Every line below that holds the string "Blender" should be copied out.

======== Given records

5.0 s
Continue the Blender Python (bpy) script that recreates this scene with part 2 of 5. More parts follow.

================
======== Given records

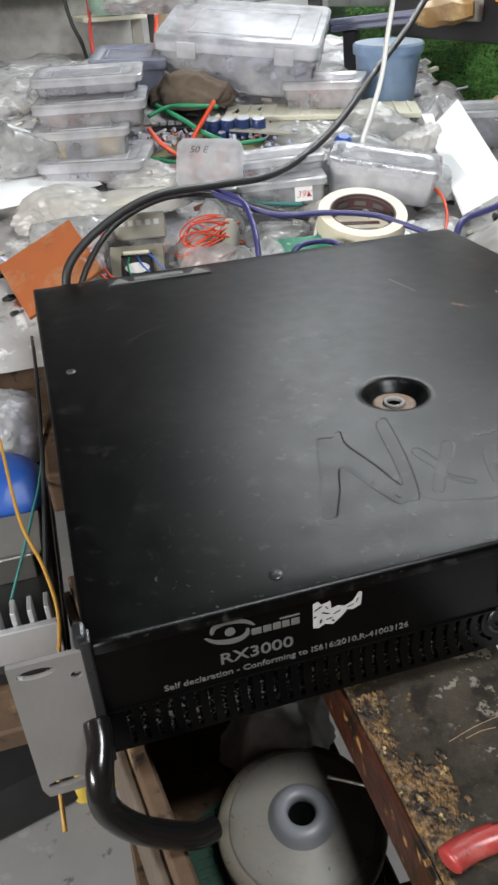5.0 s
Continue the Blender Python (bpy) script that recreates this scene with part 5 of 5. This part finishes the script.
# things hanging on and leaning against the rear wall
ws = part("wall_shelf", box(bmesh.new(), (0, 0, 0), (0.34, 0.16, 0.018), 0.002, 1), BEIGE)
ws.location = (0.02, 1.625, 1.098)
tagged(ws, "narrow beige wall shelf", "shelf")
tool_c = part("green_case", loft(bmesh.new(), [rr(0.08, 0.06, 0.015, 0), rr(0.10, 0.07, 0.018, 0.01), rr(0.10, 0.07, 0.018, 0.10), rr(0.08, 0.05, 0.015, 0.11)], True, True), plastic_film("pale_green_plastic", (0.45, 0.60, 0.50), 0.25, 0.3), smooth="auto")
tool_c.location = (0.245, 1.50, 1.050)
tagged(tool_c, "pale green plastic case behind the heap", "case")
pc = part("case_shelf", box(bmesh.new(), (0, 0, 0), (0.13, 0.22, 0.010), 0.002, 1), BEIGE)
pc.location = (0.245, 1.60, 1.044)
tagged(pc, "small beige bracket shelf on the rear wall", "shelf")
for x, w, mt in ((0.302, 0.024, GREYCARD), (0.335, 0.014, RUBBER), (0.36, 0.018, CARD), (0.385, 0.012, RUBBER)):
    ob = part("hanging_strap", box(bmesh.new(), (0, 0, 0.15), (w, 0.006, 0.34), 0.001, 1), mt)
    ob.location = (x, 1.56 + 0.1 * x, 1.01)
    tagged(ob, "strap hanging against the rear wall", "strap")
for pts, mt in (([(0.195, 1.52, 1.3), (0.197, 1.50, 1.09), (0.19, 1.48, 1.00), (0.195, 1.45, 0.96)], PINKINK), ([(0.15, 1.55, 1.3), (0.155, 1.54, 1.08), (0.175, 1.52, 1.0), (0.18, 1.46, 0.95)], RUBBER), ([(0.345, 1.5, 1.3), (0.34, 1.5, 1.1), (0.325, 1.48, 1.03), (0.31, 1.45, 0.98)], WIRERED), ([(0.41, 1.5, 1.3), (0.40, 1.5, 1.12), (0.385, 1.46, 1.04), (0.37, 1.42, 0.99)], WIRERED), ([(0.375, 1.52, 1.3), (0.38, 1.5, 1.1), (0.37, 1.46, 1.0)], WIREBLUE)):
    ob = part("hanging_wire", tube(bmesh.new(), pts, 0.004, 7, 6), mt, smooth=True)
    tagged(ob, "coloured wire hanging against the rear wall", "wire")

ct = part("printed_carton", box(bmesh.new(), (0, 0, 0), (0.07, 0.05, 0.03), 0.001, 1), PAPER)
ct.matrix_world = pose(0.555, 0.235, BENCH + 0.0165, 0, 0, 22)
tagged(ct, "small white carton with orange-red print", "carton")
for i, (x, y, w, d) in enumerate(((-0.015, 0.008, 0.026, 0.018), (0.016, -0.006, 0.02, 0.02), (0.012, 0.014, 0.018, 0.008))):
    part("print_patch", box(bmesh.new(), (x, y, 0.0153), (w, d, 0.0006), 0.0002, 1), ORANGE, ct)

================

Final answer:
Continue the Blender Python (bpy) script that recreates this scene with part 2 of 5. More parts follow.
Continue the Blender Python (bpy) script that recreates this scene with part 5 of 5. This part finishes the script.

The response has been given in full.